Andrea Carlson, a Chicago-based writer and artist, speaks at the George Morrison stamp dedication ceremony.

Stamps honoring the work of Chippewa artist George Morrison were dedicated April 22 at Grand Portage Lodge and Casino in Minnesota.

“George Morrison challenged prevailing ideas of what Native American art should be, arguing that an artist’s identity can exist independently from the nature of the art he creates,” said Steve Monteith, the Postal Service’s chief customer and marketing officer, who spoke at the ceremony.

David “Niib” Audib performed a pipe ceremony to open the event, and traditional drumming and vocalizing by the Stonebridge Singers were featured.

Also attending the event were artist Hazel Belvo, who was married to Morrison from 1960 to 1991, and their son, musician Briand Morrison.

“It is so appropriate that he is being honored with his work printed on United States postage stamps because he loved stamps,” Belvo said.

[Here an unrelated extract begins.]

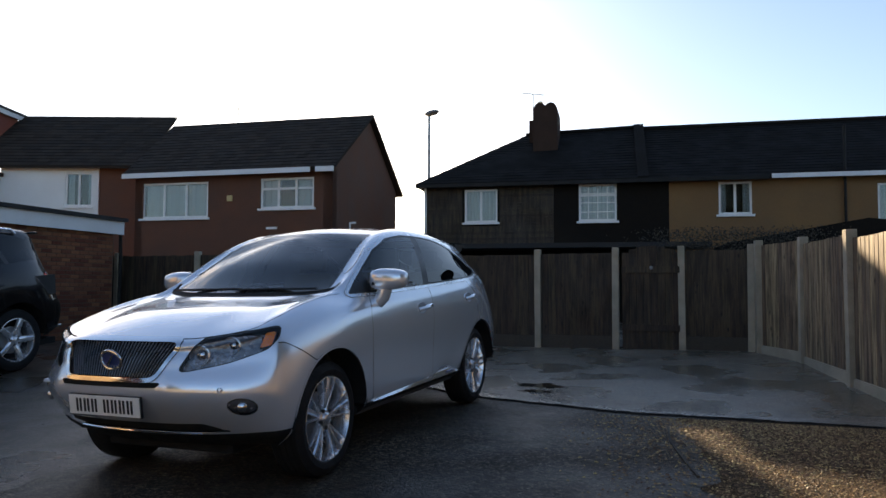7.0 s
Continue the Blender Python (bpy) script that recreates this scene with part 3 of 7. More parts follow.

“He collected stamps. He saved stamps. If you were lucky enough to get a letter from him, on the envelope would be several stamps that added up to the current cost of the letter. I always thought it was like him making a collage,” Belvo said. She and Morrison were big on communication by letter, she said, right up until his death.

Morrison was born in 1919 in Chippewa City, MN, near the Grand Portage Reservation on the north shore of Lake Superior.

As a young man, he studied at the Minneapolis School of Art and the Art Students League in New York City. His first solo exhibition was held in New York in 1948 and was well-received by critics.

A Fulbright scholarship in 1952 led him to France, where he studied European art. He taught at several schools upon his return to America.

A watershed moment personally and professionally came in 1968, when Morrison won the grand prize at the Fourth Invitational Exhibition of Indian Arts & Crafts in Washington, DC.

Before that, Native American art shows rejected his work as “not Indian enough,” he said.

The 1960s and 1970s were a time of rising interest in American Indian identity, and that was true for Morrison, too. He became more conscious of his heritage as a Chippewa while simultaneously honing his modernist approach to art.

The Forever stamps come in panes of 20 and include five of the artist’s abstract landscapes, three of which reference Lake Superior in their titles.